We haven’t had a good union rant around here in a while, a prime candidate just surfaced. BART (Bay Area Rapid Transit) employees decided to go on strike, stranding over 400,000 local commuters in the process, because they feel they are being treated unfairly. Contract negotiations came to a screeching halt on Monday because in a land where stagnant wages and high unemployment has caused consumer sentiment to wane and our economy to sputter, BART employees are not happy with an 8% raise. These slave wages, they will not abide.
BART said that train operators and station agents in the unions average about $71,000 in base salary and $11,000 in overtime annually. The workers also pay a flat $92 monthly fee for health insurance.
Rice said BART’s latest proposal offered a total of an 8 percent salary raise over the next four years, instead of its original offer of a total of 4 percent over the same period. The proposed salary increase is on top of a 1 percent raise employees were scheduled to receive Monday, Rice added.
How to they expect anyone to live on 82 grand? Clearly, dog food wages.
So what do the employees want?
The unions are asking for raises that add up to about 23.2 percent over three years.
Oh, and they don’t want to have to contribute to their pension or have their health care premiums raised.
Currently BART employees pay nothing into their pension fund,zero, zip, nada, squaduche. Private sector employees use pre tax money to fund their 401K’s, they fund their own retirement plan, a Defined Contribution Plan, which depending on how that money is invested, the returns produced and the amounts put in, could amount to a sum sufficient for a comfortable retirement. Public sector employees, OTOH, can participate in Defined Benefit Plans, a pension whereby a percentage of the employee’s salary is guaranteed for life, a pretty sweet deal. Most employers require the worker to pay in to the pension plan himself, to fund a percentage of it. But BART employees pay nothing into their plan.

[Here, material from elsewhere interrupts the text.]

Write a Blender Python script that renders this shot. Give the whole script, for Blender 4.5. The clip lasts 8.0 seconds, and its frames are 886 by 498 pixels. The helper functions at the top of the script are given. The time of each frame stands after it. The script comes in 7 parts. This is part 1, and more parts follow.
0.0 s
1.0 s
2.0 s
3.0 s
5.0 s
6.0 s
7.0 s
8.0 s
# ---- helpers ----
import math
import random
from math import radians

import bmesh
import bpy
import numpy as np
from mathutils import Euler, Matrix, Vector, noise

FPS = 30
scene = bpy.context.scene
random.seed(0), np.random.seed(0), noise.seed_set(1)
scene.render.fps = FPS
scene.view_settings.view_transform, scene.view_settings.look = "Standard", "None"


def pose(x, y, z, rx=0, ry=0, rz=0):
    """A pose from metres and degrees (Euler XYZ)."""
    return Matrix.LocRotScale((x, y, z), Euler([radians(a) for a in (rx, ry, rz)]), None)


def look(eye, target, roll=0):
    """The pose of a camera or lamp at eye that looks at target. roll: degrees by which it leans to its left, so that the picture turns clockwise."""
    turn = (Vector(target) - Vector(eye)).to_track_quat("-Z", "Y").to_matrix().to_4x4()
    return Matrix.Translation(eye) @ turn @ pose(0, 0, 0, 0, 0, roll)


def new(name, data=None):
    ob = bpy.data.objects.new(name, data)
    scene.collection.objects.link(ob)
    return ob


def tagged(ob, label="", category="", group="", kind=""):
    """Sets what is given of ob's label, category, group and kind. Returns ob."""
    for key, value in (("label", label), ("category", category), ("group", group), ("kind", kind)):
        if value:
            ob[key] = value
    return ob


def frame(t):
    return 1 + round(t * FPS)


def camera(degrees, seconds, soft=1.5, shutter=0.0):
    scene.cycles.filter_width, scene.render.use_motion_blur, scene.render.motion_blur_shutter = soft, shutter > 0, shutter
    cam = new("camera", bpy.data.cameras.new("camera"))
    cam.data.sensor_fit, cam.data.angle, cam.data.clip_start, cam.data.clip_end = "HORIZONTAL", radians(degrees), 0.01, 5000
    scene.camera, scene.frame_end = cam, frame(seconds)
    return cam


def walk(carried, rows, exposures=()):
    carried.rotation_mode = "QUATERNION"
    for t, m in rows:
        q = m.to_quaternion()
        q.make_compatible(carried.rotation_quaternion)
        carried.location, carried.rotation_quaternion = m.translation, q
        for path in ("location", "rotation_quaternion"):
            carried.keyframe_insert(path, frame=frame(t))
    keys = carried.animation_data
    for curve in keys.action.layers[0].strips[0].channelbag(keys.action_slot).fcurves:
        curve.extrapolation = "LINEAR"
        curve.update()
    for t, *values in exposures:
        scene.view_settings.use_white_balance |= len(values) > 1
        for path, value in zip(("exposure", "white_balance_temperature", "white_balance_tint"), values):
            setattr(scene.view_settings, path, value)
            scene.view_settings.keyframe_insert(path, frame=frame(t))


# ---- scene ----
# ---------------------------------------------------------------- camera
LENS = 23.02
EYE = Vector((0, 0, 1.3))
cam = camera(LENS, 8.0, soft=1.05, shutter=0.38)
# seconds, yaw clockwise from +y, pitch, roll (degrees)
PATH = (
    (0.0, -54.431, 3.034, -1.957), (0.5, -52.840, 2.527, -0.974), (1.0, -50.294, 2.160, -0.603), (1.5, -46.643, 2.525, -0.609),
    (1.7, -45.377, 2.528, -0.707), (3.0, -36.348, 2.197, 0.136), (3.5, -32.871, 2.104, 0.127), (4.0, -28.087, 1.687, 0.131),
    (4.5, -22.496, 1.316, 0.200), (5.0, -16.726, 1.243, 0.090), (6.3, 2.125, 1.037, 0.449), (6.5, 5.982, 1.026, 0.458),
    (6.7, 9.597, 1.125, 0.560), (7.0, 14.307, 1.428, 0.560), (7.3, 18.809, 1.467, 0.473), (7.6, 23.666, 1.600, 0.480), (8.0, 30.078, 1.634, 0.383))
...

Factor in the small premium they pay for health care (any of you pay as little as 92 bucks for health insurance for your family?). Oh, and they only work 37 1/2 hours a week, anything over that is over time.
So where do we place the blame? human nature being what it is, when you over feed someone on a regular basis, a point is reached whereby the diet is considered normal, then expected, then insufficient. If management is willing to give us A, obviously they think A is a good deal for them, wait a minute, what are they trying to pull? They must be holding back somewhere and we deserve our fair share, so lets ask for the sky, who knows?
The fault does not lie solely with the unions. It is their job to ask for the ridiculous, it is management’s job to bring them back down to earth with their demands. But history has proven that management (and municipalities that barter tax money as leverage) have not been good negotiators and given up the farm much too easily. A skewed sense of “fairness” results, which poisons the well for the next set of negotiations.
Most states does not allow public sector employees to strike, for obvious reasons. But if Reagan could fire the air traffic controllers as a safety issue for air travelers, the governor should at least threaten similar action as a safety issue for the BA commuters that just had their world turned upside down. Fire the lot of them, those cry babies. I know a few hundred high schoolers that would love the summer jobs, and would do it for half that salary.